Grammar Schools on 13:06 - Sep 9 by Clive_Anderson

I really don't get this viewpoint. You admit being at a grammar is better than comprehensives, but is still bad because it leaves some people behind...but then the solution to that is to leave all pupils behind (except public school kids).

The idea of grammars is to give all kids that would benefit from them a chance to do so. If there are enough then there would be no kids "left behind" because they would be at a school better suited to them anyway.

Of course they are elitist, all education is that's the whole point of it. I don't think Oxford or Cambridge would have done as well without picking the best students.


I was going to wait until I got to the end of this thread before contributing but I felt the need to step in here.

No you really don't get it do you?

I, like the person you responded to, went to a grammar school, and apart from a being a bit self conscious that I was one off the poorer (financially) pupils there I did enjoy my time. Again like the person you responded to, I'll agree It was almost certainly better than a comprehensive school. But that was because I was lucky enough to get in, there were plenty that didn't. The alternative is not to select, that doesn't leave all kids behind as you suggest, for instance my two sons have been to an academy in Putney and are currently studying Maths at Oxford and Computer Science with AI at Loughborough.

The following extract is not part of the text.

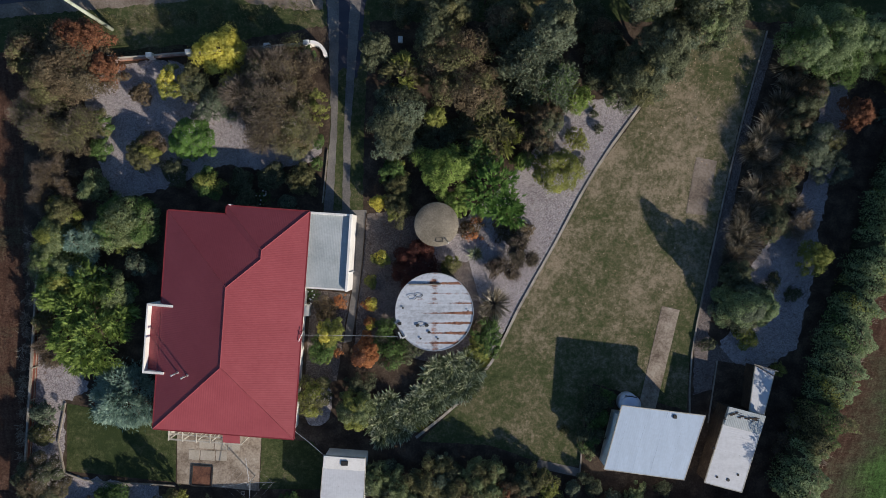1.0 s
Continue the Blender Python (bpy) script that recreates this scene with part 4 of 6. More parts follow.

All the expert opinion is that the grammar system is flawed, every educationalist I have ever spoken has told me so. All the evidence suggests that the able kids will still get on in joint ability schools AND a good proportion of the other kids will be dragged along with them as there is no longer such a strong culture of failure and "stigma" associated with achievement.

Education should NOT be elitist, it should be geared to providing the best education suited to a child's needs. Grammar schools condemn too many to the junk heap too soon.